Business

Interest Coverage Ratio: What It Is and What It Tells Lenders

The interest coverage ratio measures how easily a company can pay the interest on its outstanding debt from its operating earnings (EBIT). It’s one of the first ratios lenders and credit analysts look at when assessing financial risk. Generally, a ratio of 3 or higher is considered safe, while anything below 1 indicates the company is not generating enough profit to cover its interest expenses.

Formula:

> Interest Coverage Ratio = EBIT / Interest Expense

Where:

  • EBIT = Earnings Before Interest and Taxes (operating profit)
  • Interest Expense = Total interest owed on debt for the period

Quick Example

A company has:

  • EBIT: $800,000
  • Annual interest expense: $200,000

Interest Coverage Ratio = $800,000 / $200,000 = 4.0x

This means the company earns 4 times its interest obligations – a comfortable cushion.

What the Number Means

Ratio Interpretation
Below 1.0x Danger – not generating enough to cover interest; default risk
1.0x-1.5x Tight – barely covering interest; vulnerable to any downturn
1.5x-2.5x Acceptable – manageable but not much room for error
2.5x-4.0x Healthy – solid coverage; manageable debt load
Above 4.0x Strong – company earns well above its interest obligations

Industry Benchmarks

Industry Typical Safe Range
Utilities 2.0x-3.0x (stable cash flows justify lower ratio)
Manufacturing 3.0x-5.0x
Technology 5.0x-15.0x
Retail 3.0x-6.0x
Airlines 1.5x-3.0x (capital intensive)
Healthcare 4.0x-8.0x

Capital-intensive industries with stable, predictable revenues (utilities, telecoms) can operate safely at lower ratios. High-growth tech companies typically carry much higher ratios.
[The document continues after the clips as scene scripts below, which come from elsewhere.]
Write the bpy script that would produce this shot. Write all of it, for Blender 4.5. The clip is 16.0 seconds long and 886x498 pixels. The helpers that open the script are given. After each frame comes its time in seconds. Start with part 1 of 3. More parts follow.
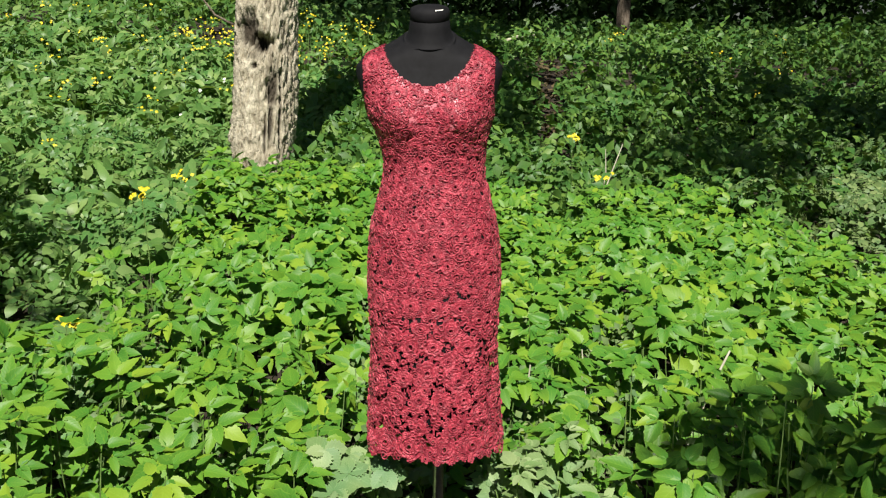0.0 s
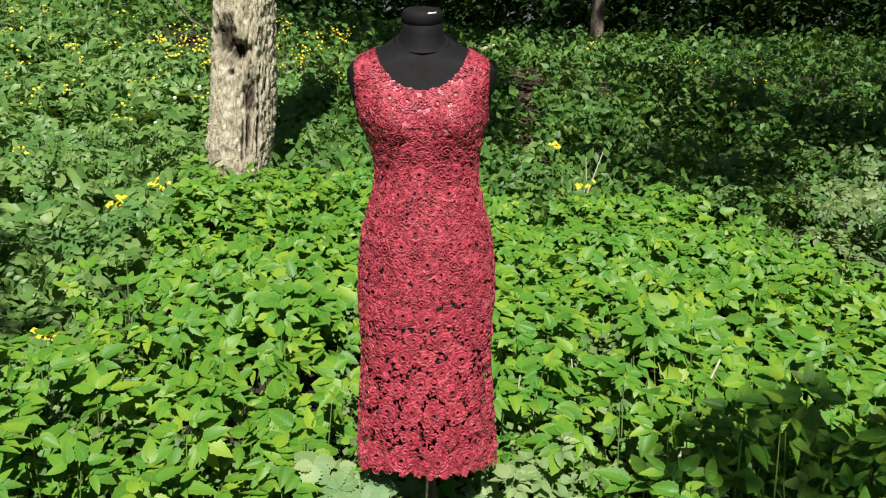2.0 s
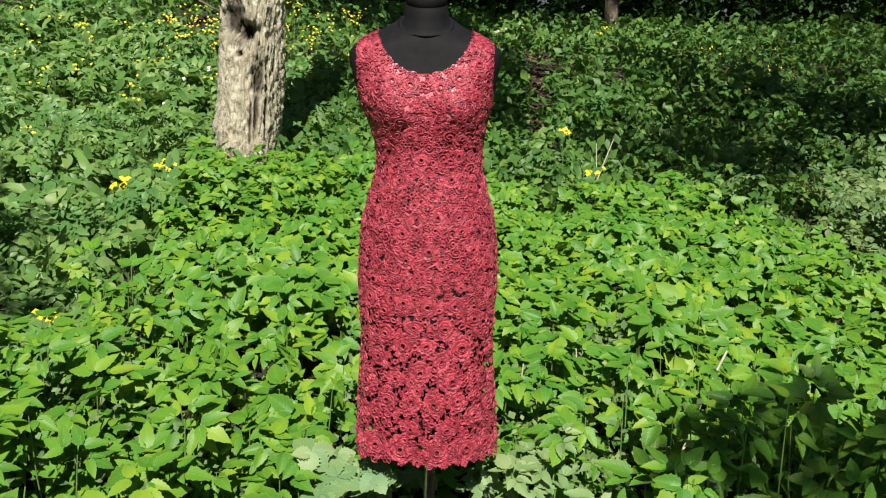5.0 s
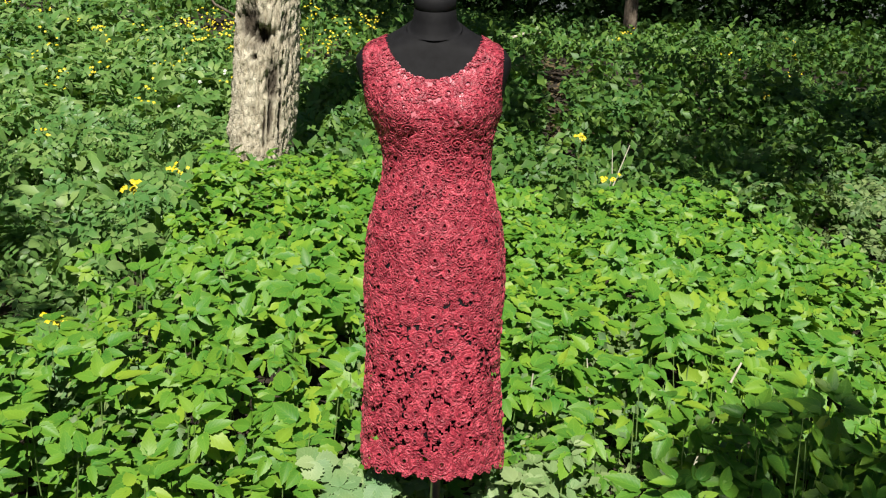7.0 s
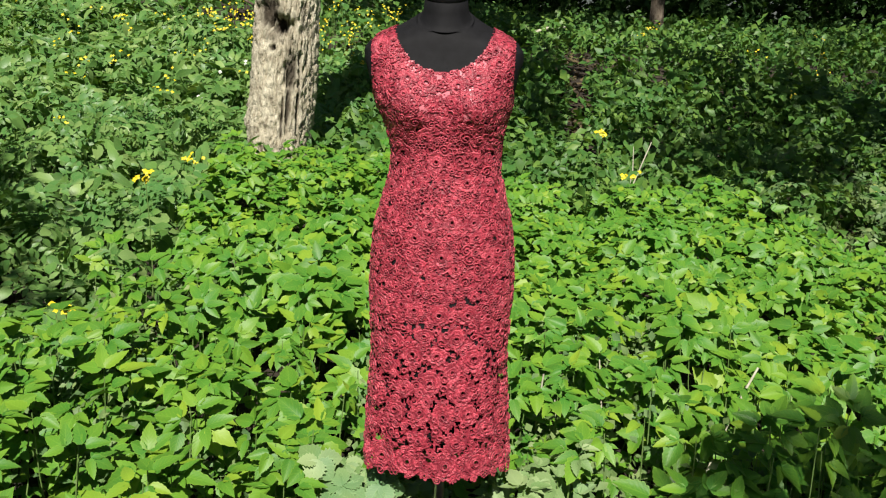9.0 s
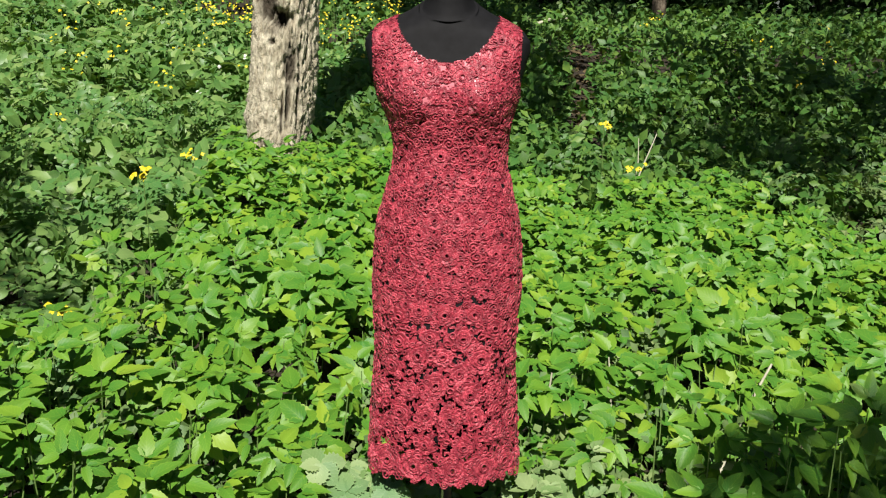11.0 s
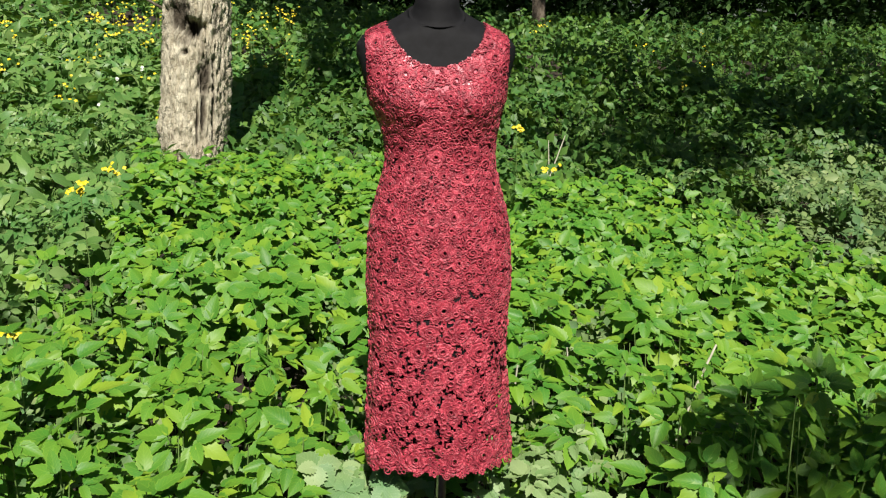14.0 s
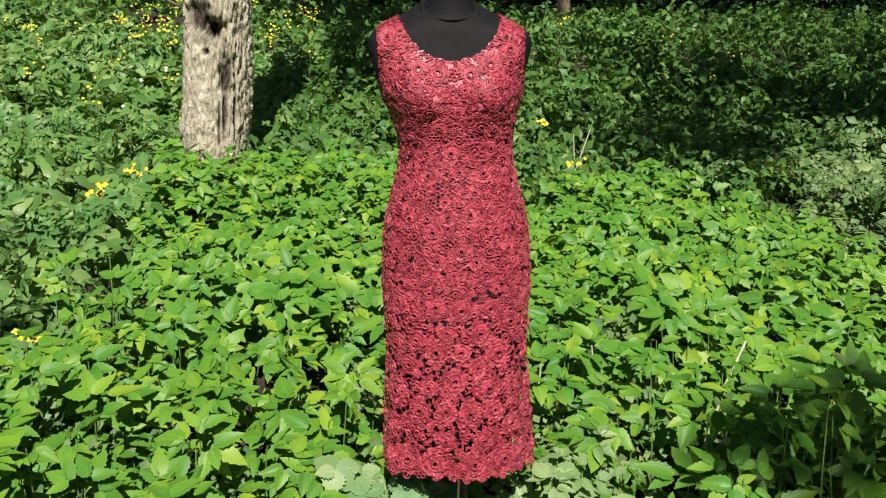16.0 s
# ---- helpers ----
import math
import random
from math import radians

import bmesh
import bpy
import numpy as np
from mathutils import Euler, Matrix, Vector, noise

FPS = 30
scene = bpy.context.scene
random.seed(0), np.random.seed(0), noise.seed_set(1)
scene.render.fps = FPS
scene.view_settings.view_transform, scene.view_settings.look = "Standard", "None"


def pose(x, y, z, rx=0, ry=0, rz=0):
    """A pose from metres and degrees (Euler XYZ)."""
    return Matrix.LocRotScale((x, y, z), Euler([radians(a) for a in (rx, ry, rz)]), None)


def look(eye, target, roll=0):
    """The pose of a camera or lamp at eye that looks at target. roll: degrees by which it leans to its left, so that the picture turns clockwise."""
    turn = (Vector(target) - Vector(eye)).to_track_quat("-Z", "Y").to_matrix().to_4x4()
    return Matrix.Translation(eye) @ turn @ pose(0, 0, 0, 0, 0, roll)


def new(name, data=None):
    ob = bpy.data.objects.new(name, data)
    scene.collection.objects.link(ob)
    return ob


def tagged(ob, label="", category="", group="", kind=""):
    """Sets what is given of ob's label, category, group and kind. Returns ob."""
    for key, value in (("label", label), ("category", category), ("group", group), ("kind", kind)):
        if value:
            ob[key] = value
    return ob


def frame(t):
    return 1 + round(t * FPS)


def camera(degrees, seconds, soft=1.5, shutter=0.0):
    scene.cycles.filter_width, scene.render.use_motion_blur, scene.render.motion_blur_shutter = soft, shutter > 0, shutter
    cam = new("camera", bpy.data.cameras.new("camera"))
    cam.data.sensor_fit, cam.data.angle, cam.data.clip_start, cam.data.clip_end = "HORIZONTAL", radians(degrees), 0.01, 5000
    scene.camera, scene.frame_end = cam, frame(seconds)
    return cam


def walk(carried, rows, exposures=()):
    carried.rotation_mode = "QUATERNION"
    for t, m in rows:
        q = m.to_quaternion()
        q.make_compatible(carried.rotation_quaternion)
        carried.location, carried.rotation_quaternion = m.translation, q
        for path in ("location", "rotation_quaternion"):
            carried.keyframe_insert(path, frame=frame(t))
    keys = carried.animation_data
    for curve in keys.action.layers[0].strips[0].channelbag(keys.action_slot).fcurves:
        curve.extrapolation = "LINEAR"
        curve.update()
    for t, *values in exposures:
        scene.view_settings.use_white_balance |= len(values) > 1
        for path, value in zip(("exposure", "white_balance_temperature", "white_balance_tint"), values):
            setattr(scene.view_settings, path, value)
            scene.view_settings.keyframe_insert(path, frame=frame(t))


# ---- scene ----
cam = camera(53.0, 16.0, 1.2)
PATH = [
    (0, (0.027, -2.369, 1.406), (0.004, -0.417, 0.97), 0.2),
    (0.5, (0.023, -2.353, 1.406), (0.01, -0.4, 0.975), 0.3),
    (1, (-0.001, -2.333, 1.399), (-0.008, -0.38, 0.969), 0.6),
    (1.5, (-0.018, -2.317, 1.396), (-0.009, -0.359, 0.988), 0.6),
    (2, (-0.027, -2.313, 1.39), (0.012, -0.357, 0.975), 0.4),
    (2.5, (-0.031, -2.309, 1.389), (-0.001, -0.355, 0.962), 0.1),
    (3, (-0.03, -2.289, 1.389), (-0.014, -0.337, 0.954), 0.4),
    (3.5, (-0.014, -2.282, 1.388), (0.017, -0.332, 0.944), 0.7),
    (3.7, (-0.012, -2.284, 1.39), (0.019, -0.333, 0.952), 0.6),
    (5.8, (0.007, -2.256, 1.39), (0.009, -0.309, 0.934), 1.3),
    (6, (0.01, -2.249, 1.391), (0.004, -0.299, 0.946), 1.2),
    (6.5, (0.02, -2.238, 1.394), (-0.008, -0.287, 0.952), 1.3),
    (7, (0.024, -2.236, 1.392), (-0.001, -0.285, 0.95), 1.3),
    (7.5, (0.02, -2.244, 1.392), (0.003, -0.294, 0.948), 1.6),
    (8, (0.027, -2.225, 1.389), (-0.003, -0.277, 0.936), 1.5),
    (8.5, (0.047, -2.184, 1.393), (-0.026, -0.235, 0.947), 2.1),
    (8.7, (0.052, -2.185, 1.392), (-0.02, -0.238, 0.936), 2.1),
    (10.8, (0.087, -2.112, 1.38), (-0.022, -0.168, 0.92), 1.4),
    (11, (0.049, -2.108, 1.381), (-0.03, -0.166, 0.91), 1.5),
    (11.5, (-0.038, -2.097, 1.373), (0.0, -0.159, 0.879), 1.5),
    (12, (-0.128, -2.116, 1.372), (-0.02, -0.177, 0.893), 0.6),
    (12.5, (-0.183, -2.14, 1.369), (-0.01, -0.202, 0.904), 0.9),
    (13, (-0.21, -2.151, 1.367), (-0.043, -0.21, 0.914), 0.6),
    (13.5, (-0.221, -2.163, 1.368), (-0.026, -0.222, 0.924), 0.9),
    (14, (-0.231, -2.176, 1.367), (-0.038, -0.236, 0.92), 0.8),
    (14.5, (-0.226, -2.178, 1.367), (-0.044, -0.237, 0.923), 0.8),
    (15, (-0.221, -2.168, 1.37), (-0.053, -0.223, 0.936), 0.4),
    (15.5, (-0.22, -2.163, 1.366), (-0.054, -0.223, 0.909), -0.2),
    (16, (-0.196, -2.125, 1.363), (-0.069, -0.182, 0.906), -0.4),
]
walk(cam, [(t, look(eye, target, roll)) for t, eye, target, roll in PATH])

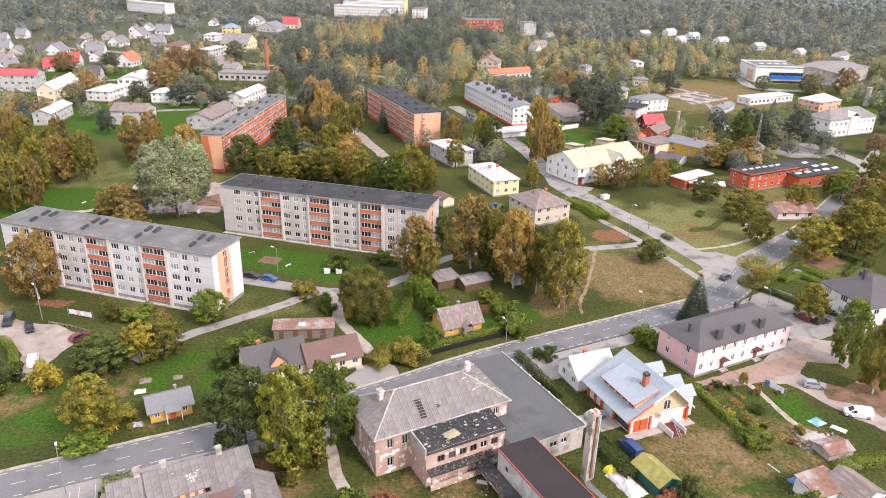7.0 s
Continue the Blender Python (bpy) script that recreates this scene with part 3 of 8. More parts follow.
def window_mesh(w, h, n, frame_key, glass_key, whole):
    """A frame with n lights, and its pane; one mesh where it stays far off."""
    key = (round(w, 2), round(h, 2), n, frame_key, glass_key, whole)
    if key not in WINDOWS:
        b = 0.10
        us = [-w / 2, -w / 2 + b]
        for k in range(1, n):
            us += [-w / 2 + w * k / n - 0.05, -w / 2 + w * k / n + 0.05]
        us += [w / 2 - b, w / 2]
        zs = [0, b, h - b, h]
        g = Geo()
        lattice(g, us, zs, 0.04, 0.10, lambda i, j: i % 2 == 0 or j != 1, 1 if whole else None)
        pane = None
        if not whole:
            pane = Geo().face([(-w / 2 + 0.02, 0.085, 0.02), (w / 2 - 0.02, 0.085, 0.02), (w / 2 - 0.02, 0.085, h - 0.02), (-w / 2 + 0.02, 0.085, h - 0.02)]).mesh("pane", M[glass_key])
        WINDOWS[key] = (g.mesh("window", [M[frame_key], M[glass_key]]), pane)
    return WINDOWS[key]


def add_window(parent, side, u, z, lx, ly, w, h, n=2, frame_key="frame", glass_key="glass", whole=False, name="window", proud=0.0):
    turn, d = SIDES[side]
    x, y = {"front": (u, -proud), "left": (-proud, u), "back": (u, ly + proud), "right": (lx + proud, u)}[side]
    fm, pm = window_mesh(w, h, n, frame_key, glass_key, whole)
    ob = part(name, fm, None, parent)
    ob.matrix_local = pose(x, y, z, 0, 0, turn)
    if pm:
        part("pane", pm, None, ob)
    return ob


def wall_face(g, side, lx, ly, z0, z1, holes, slot=0, depth=0.16):
    """One outer wall face with real openings and their reveals. holes: (u0, z0, u1, z1)."""
    ln = lx if side in ("front", "back") else ly

    def at(u, z, t=0.0):
        return {"front": (u, t, z), "left": (t, u, z), "back": (u, ly - t, z), "right": (lx - t, u, z)}[side]

    us = sorted({0.0, ln, *[a for q in holes for a in (q[0], q[2])]})
    zs = sorted({z0, z1, *[a for q in holes for a in (q[1], q[3])]})
    for i in range(len(us) - 1):
        run = None
        for j in range(len(zs) - 1):
            uc, zc = (us[i] + us[i + 1]) / 2, (zs[j] + zs[j + 1]) / 2
            hole = any(q[0] < uc < q[2] and q[1] < zc < q[3] for q in holes)
            if not hole and run is None:
                run = zs[j]
            if run is not None and (hole or j == len(zs) - 2):
                top = zs[j] if hole else zs[j + 1]
                g.face([at(us[i], run), at(us[i + 1], run), at(us[i + 1], top), at(us[i], top)], slot)
                run = None
    for u0, a, u1, b in holes:
        g.face([at(u0, a), at(u0, a, depth), at(u0, b, depth), at(u0, b)], slot)
        g.face([at(u1, a), at(u1, b), at(u1, b, depth), at(u1, a, depth)], slot)
        g.face([at(u0, b), at(u0, b, depth), at(u1, b, depth), at(u1, b)], slot)
        g.face([at(u0, a), at(u1, a), at(u1, a, depth), at(u0, a, depth)], slot)


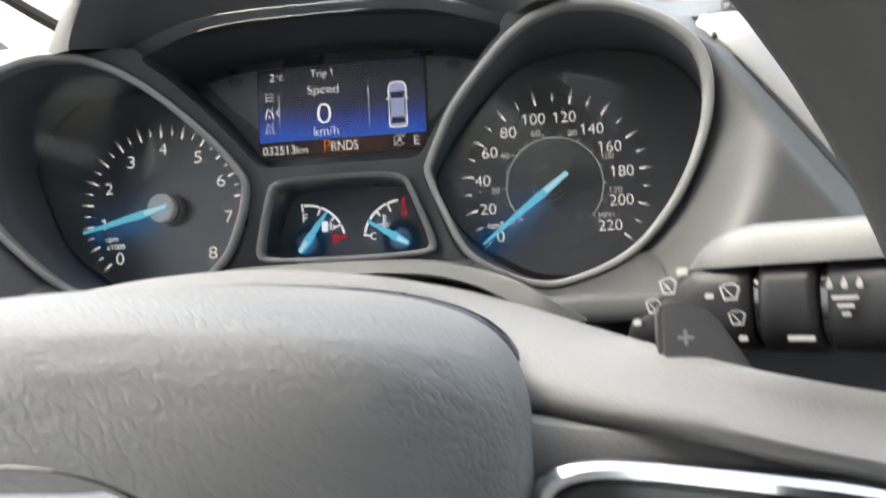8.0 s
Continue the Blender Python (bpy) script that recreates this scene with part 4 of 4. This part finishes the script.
for txt, x, z, w, h in (("20", 0.0727, -0.0187, 0.0044, 0.0031), ("40", 0.0784, -0.0003, 0.0047, 0.0032), ("60", 0.0955, 0.0105, 0.0047, 0.0034), ("80", 0.1147, 0.0094, 0.0048, 0.0034), ("100", 0.132, -0.0041, 0.0068, 0.0032),
                        ("120", 0.135, -0.0221, 0.0068, 0.0032), ("0", 0.081, -0.0362, 0.002, 0.0027)):
    lettering("numeral", txt, x, z, w, h, 0.3300, DIM, speedo)
MC = (0.1040, -0.0175)
part("inner_circle", arc_band(*MC, 0.0250, 0.0254, 225, -42, 0.3300, 90), DIM, speedo)
for i in range(14):
    a = radians(222 - 20.3 * i)
    part("small_tick", bar(MC[0] + 0.0254 * math.cos(a), MC[1] + 0.0254 * math.sin(a), MC[0] + (0.0275 if i % 2 == 0 else 0.0266) * math.cos(a), MC[1] + (0.0275 if i % 2 == 0 else 0.0266) * math.sin(a), 0.0004, 0.0004, 0.3300), DIM, speedo, smooth=False)
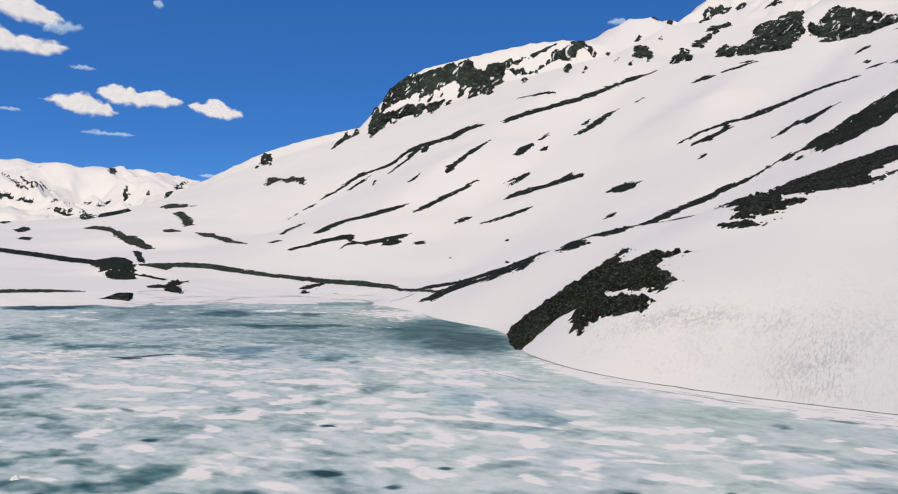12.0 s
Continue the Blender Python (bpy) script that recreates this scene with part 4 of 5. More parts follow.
bare('scree', (21.6, 81.8), (22.6, 82.6), (22.7, 81.8), (24.0, 84.2), (25.8, 86.1), (27.5, 87.6), (29.6, 88.3), (31.4, 89.1), (34.0, 90.1), (36.3, 91.9), (39.0, 92.9), (41.2, 93.5), (43.1, 94.0), (45.2, 94.3), (45.5, 92.8), (44.3, 90.1), (42.7, 89.6), (41.0, 90.2), (39.3, 89.8), (38.1, 88.9), (36.7, 87.4), (35.4, 85.8), (34.4, 84.6), (32.8, 83.0), (30.8, 82.5), (28.9, 82.0), (26.5, 80.9), (24.7, 79.8), (23.1, 80.2), (22.1, 80.6))
bare('scree', (48.5, 127.7), (49.9, 129.7), (50.5, 128.9), (49.0, 126.9))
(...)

Variations: EBITDA Coverage

Some analysts use EBITDA instead of EBIT in the numerator, adding back depreciation and amortization. This gives a higher (more favorable) ratio and better represents cash available to service debt – particularly for capital-intensive businesses with high non-cash charges.

EBITDA Coverage = EBITDA / Interest Expense

Why Lenders Care

When a bank considers lending money to a business, the interest coverage ratio is a primary test. A ratio below 2.0x often triggers covenant violations on existing loans. Many lenders require a minimum ratio of 1.5x-2.0x as a lending condition.

A declining interest coverage ratio over multiple periods is a warning sign – it means the company’s ability to service debt is weakening, even if it’s still technically above 1.0x.

The Bottom Line

The interest coverage ratio is a simple but powerful snapshot of financial health. Calculate it quarterly, compare it to industry peers, and watch for trends. A healthy ratio gives you negotiating power with lenders; a deteriorating one is an early warning you shouldn’t ignore.